一行人正說著,就聽見碼頭旁邊的人呼喊起來。
“快看,那是潿洲的船隻,他們回來了,瞧著似乎也成功了。”
這聲呼喊一出,隻讓不少人都從街道另一頭跑了過來,一時間碼頭旁隻圍了個水泄不通。
江意綿幾人剛從船艙裡出來,就聽見一陣呼喊聲。
“是寧安郡主。果然郡主和那位陸大人就是厲害,不僅解決了西涼人,還解決了潿洲匪患,太好了。”
“太好了,我們能安心過個好年了。”
一聲聲的歡呼隻讓船上的守城兵都愣在了原地。
趙佐領更是不敢置信地看了江意綿一眼,怎麼瞧著那些西涼人似乎是真的敗了?
還沒反應過來,謝易就帶著人過來了,一瞧見如此多的傷員,當即道:“快,快把傷員帶去包紮。”
說罷,立馬就有王府侍衛維護秩序,傷員也很快送去治療了。
江意綿一行人則是直接回了王府。
老陳早已經在府中等著了,一見陸辭簡受傷如此嚴重,直接把人帶去屋內仔細包紮了。
好在因為江意綿提前處理過傷口,那些過重的傷勢已經止住了血,其他的都是些小傷。
但陸辭簡的氣息卻依舊微弱,不是那種失血過多的虛弱,而是整個人沒有太多求生欲望導致的微弱。
他沉默了一瞬,視線落在江意綿身上,終究是沒開口,隻無奈道:“江丫頭,這裡有我,你也去把身上的傷口好好處理一下,一夜沒睡,肯定累著了。
有我照顧少主你就彆擔心了。
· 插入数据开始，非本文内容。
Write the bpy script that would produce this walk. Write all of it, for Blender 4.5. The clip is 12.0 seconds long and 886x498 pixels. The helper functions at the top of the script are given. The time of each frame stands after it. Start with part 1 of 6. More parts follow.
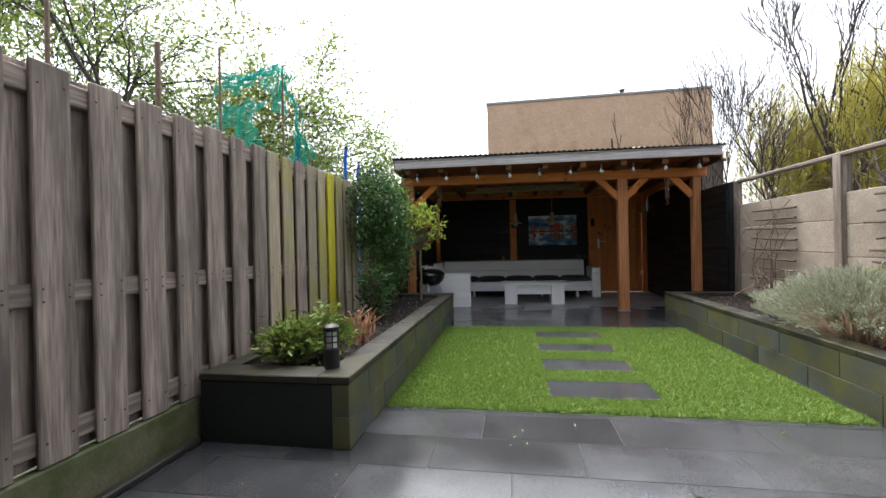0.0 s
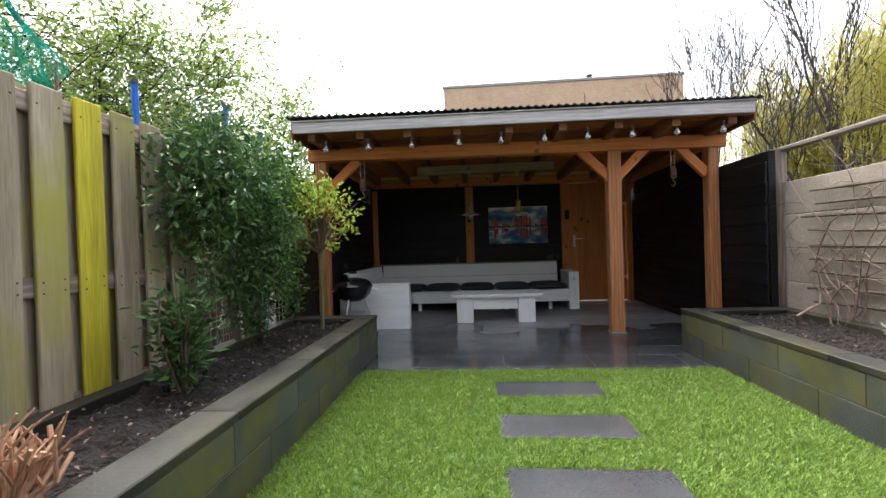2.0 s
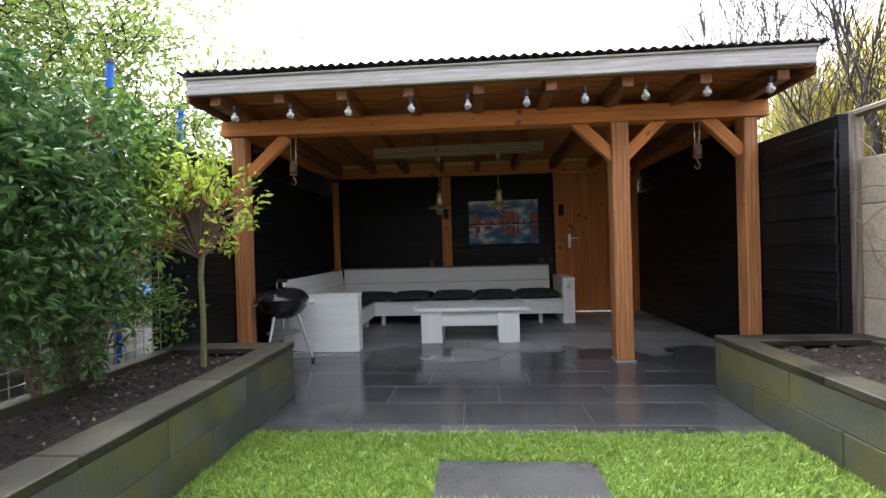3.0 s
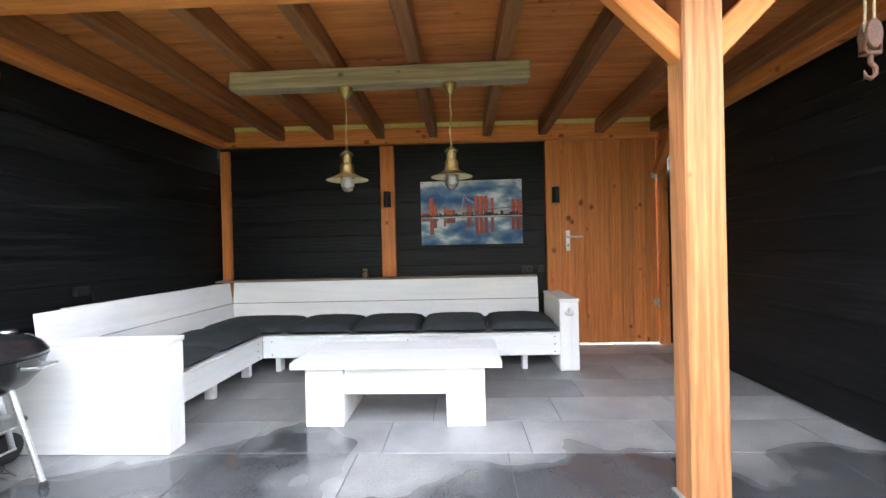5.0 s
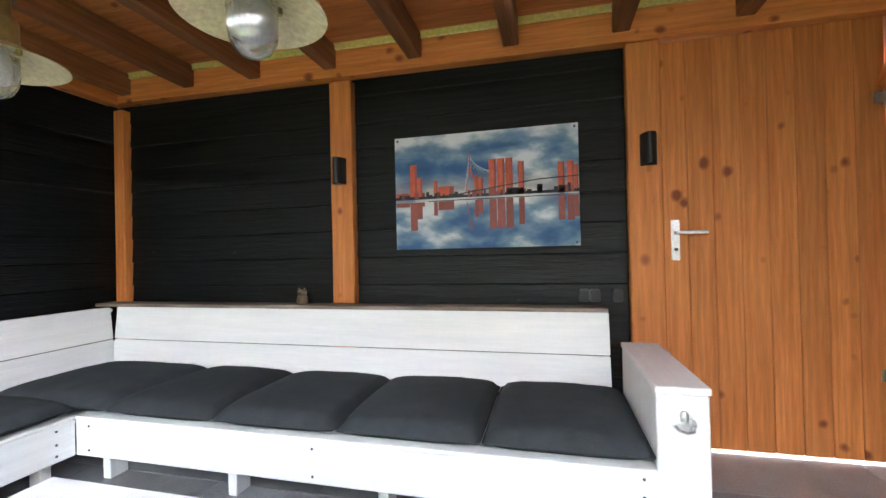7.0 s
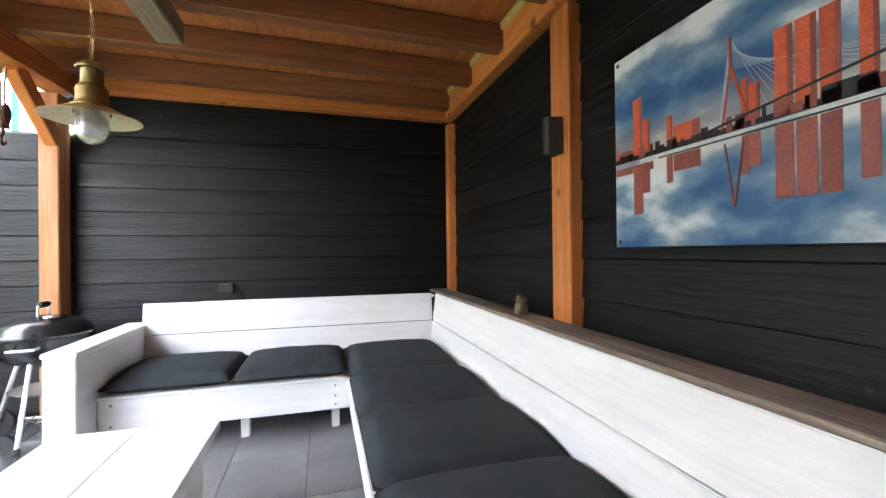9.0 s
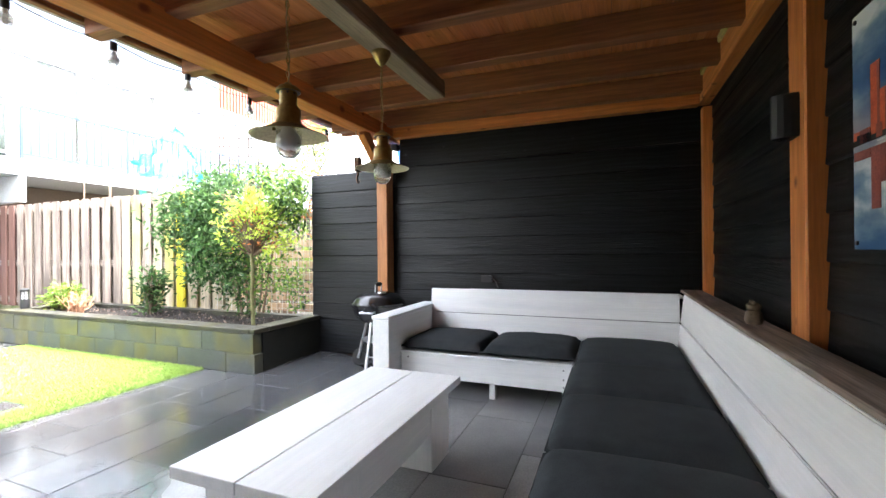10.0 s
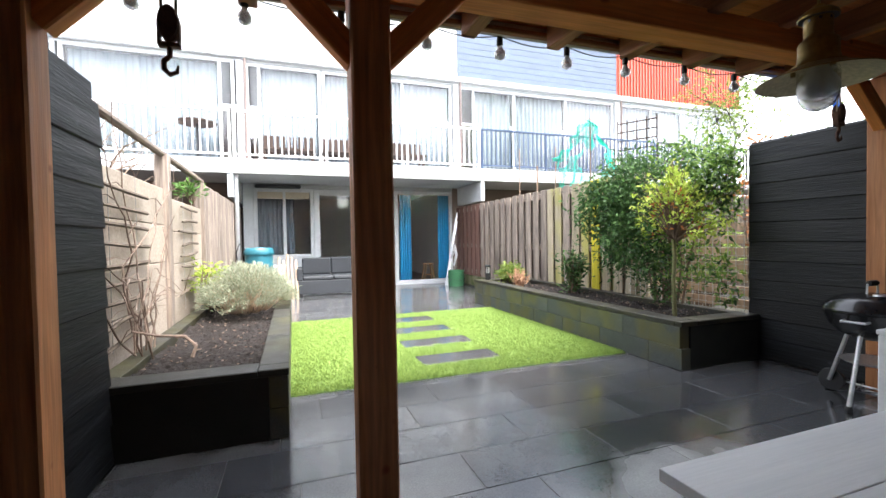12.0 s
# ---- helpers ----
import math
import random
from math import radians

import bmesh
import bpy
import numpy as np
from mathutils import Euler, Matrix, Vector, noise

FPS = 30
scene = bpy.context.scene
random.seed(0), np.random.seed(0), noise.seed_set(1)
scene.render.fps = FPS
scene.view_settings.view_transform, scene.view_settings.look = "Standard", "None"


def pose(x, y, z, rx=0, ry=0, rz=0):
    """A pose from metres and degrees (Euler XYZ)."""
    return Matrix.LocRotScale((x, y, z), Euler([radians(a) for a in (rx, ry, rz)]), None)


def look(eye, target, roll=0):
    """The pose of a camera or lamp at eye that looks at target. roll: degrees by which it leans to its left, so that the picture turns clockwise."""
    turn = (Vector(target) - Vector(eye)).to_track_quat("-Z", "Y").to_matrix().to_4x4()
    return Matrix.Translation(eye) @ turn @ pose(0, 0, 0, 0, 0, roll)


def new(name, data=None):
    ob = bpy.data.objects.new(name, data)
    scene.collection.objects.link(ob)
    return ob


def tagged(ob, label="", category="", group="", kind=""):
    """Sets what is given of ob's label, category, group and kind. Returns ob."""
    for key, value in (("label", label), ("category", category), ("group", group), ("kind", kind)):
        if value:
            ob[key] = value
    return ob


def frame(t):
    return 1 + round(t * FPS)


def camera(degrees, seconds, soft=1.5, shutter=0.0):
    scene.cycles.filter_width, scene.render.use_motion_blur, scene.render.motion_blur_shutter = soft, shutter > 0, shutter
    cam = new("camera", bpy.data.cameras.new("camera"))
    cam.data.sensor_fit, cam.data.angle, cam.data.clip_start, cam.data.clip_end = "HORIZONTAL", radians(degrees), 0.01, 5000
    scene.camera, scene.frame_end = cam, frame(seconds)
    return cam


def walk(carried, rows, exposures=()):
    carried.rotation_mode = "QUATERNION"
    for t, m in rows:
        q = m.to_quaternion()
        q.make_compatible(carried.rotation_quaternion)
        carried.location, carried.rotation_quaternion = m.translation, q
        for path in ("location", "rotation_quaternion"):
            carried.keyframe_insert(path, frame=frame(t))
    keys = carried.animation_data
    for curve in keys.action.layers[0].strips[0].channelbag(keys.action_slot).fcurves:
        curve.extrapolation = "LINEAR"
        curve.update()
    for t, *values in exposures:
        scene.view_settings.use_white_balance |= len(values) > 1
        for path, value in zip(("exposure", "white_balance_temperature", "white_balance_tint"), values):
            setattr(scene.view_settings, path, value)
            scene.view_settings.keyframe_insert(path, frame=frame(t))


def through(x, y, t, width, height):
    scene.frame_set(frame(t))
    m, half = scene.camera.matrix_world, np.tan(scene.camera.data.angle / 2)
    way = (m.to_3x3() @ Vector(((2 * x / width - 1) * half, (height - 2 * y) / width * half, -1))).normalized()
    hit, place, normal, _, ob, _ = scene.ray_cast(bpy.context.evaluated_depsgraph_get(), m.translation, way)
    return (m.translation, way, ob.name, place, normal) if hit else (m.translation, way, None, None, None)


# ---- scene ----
cam = camera(92.4, 12.0)
PATH = [
    (0, (-0.054, -0.047, 1.07), (-0.378, 1.927, 1.06), -1.3),
    (0.5, (-0.097, 0.389, 1.068), (-0.415, 2.363, 1.059), -1.2),
    (1, (-0.124, 0.903, 1.062), (-0.391, 2.886, 1.05), -1.5),
    (1.5, (-0.061, 1.413, 1.054), (-0.303, 3.398, 1.042), -1.6),
    (2, (0.079, 2.003, 1.048), (-0.08, 3.997, 1.035), -1.8),
    (2.5, (0.228, 2.591, 1.054), (0.077, 4.585, 1.037), -1.6),
    (3, (0.393, 3.192, 1.047), (0.24, 5.186, 1.033), -1.7),
    (4.8, (0.674, 5.062, 1.044), (0.586, 7.06, 1.036), -1.4),
    (5, (0.726, 5.293, 1.036), (0.633, 7.291, 1.026), -1.4),
    (5.5, (0.85, 5.804, 1.037), (0.793, 7.803, 1.025), -1.6),
    (6, (1.001, 6.357, 1.035), (0.931, 8.355, 1.034), -1.6),
    (6.5, (1.155, 6.829, 1.026), (0.998, 8.823, 1.039), -1.6),
    (7, (1.18, 7.298, 1.035), (0.692, 9.238, 1.05), -1.3),
    (7.2, (1.19, 7.468, 1.028), (0.531, 9.356, 1.043), -1.1),
    (9, (1.592, 8.654, 1.046), (-0.332, 9.2, 1.058), -0.6),
    (9.5, (1.697, 8.851, 1.036), (-0.301, 8.749, 1.046), -0.7),
    (10, (1.866, 9.021, 1.068), (0.007, 8.281, 1.069), -0.6),
    (10.5, (1.967, 9.106, 1.088), (0.37, 7.901, 1.076), -0.9),
    (11, (2.052, 9.082, 1.09), (0.806, 7.518, 1.075), -1.0),
    (11.5, (2.069, 9.02, 1.079), (1.17, 7.233, 1.054), -1.0),
    (12, (1.951, 8.674, 1.083), (1.284, 6.789, 1.035), -1.0),
]
SKY = 0.15
EXPOSURES = [(0.0, 1.85), (1.5, 2.0), (2.5, 2.5), (3.2, 2.9), (4.8, 4.95), (5.5, 5.0), (6.5, 5.15), (7.2, 5.5), (9.0, 5.62), (9.5, 5.52), (10.0, 4.8), (10.5, 4.15), (11.0, 3.7), (12.0, 3.15)]
walk(cam, [(t, look(eye, target, roll)) for t, eye, target, roll in PATH], EXPOSURES)

# ---- world and light ----
world = bpy.data.worlds.new("overcast_sky")
world.use_nodes = True
scene.world = world
wn, wl = world.node_tree.nodes, world.node_tree.links
bg = wn["Background"]
bg.inputs["Strength"].default_value = SKY
sky = wn.new("ShaderNodeTexSky")
sky.sky_type, sky.sun_disc = "NISHITA", False
sky.sun_elevation, sky.sun_rotation = radians(62), radians(-34)
sky.dust_density, sky.air_density, sky.ozone_density = 3.0, 1.0, 1.0
hsv = wn.new("ShaderNodeHueSaturation")
hsv.inputs["Saturation"].default_value = 0.32
wl.new(sky.outputs[0], hsv.inputs["Color"])
wl.new(hsv.outputs[0], bg.inputs["Color"])
sun = new("sun", bpy.data.lights.new("sun", "SUN"))
sun.data.energy, sun.data.angle, sun.data.color = 0.9, radians(35), (1.0, 0.97, 0.93)
sun.matrix_world = look((-5, 8, 20), (0, 2, 0))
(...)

”
如今宋秉城死了,陸辭簡也受了重傷,還不知道能不能醒過來,他不希望江意綿也一蹶不振。
江意綿卻隻是看著床上緊閉雙眼的人,好一會才道:“阿簡左腹上的傷口是怎麼來的?”
那個傷口比陸辭簡身上的任何傷口都要嚴重。
老陳動作一頓,遲疑了會才給床上的人蓋好被子,“那是少主當初去執行任務時受的傷,那會墨閣裡混入了西涼人。
若非少主命大,怕是當時就……”
也是那次,墨閣重組,他們這些人也都是跟著少主出生入死好久的,一步步看著少主成長起來的。
墨閣雖是宋秉城一手建立,但若不是陸辭簡,那次危機怕是會直接擊垮墨閣。
明明那會的陸辭簡也不過才十一二歲,小小的年紀就扛起了整個墨閣。
他雖和宋秉城相識已久,但每每瞧著陸辭簡小小年紀經曆的事,卻還是忍不住嘲諷宋秉城。
明明心裡在乎得不得了,卻總是惡言相向的,隻把兩人之間的關係弄得越發僵硬。
導致陸辭簡越發的要強,什麼都要做到最好,身上的舊傷還沒好就又添新傷,似乎所有的事都要親力親為才行。
若當初兩人能好好坐下來談談,說不定一早就能相互理解。
宋秉城那家夥也不用每到過年的時候就特意跑來潿洲,像是在彌補從前的陸辭簡。
可明明宋秉城隻要告訴陸辭簡自己在做什麼,有什麼必須要做的理由,就能讓兩人之間的誤會消失。
可這倔老頭就是不肯說,陸辭簡又是個冷冰冰的性子,什麼都藏在心裡更不可能主動去說那些事。
兩人的關係隻能一直僵硬下去。
現在倒好,臨到死兩人都沒好好坐下說過幾句話。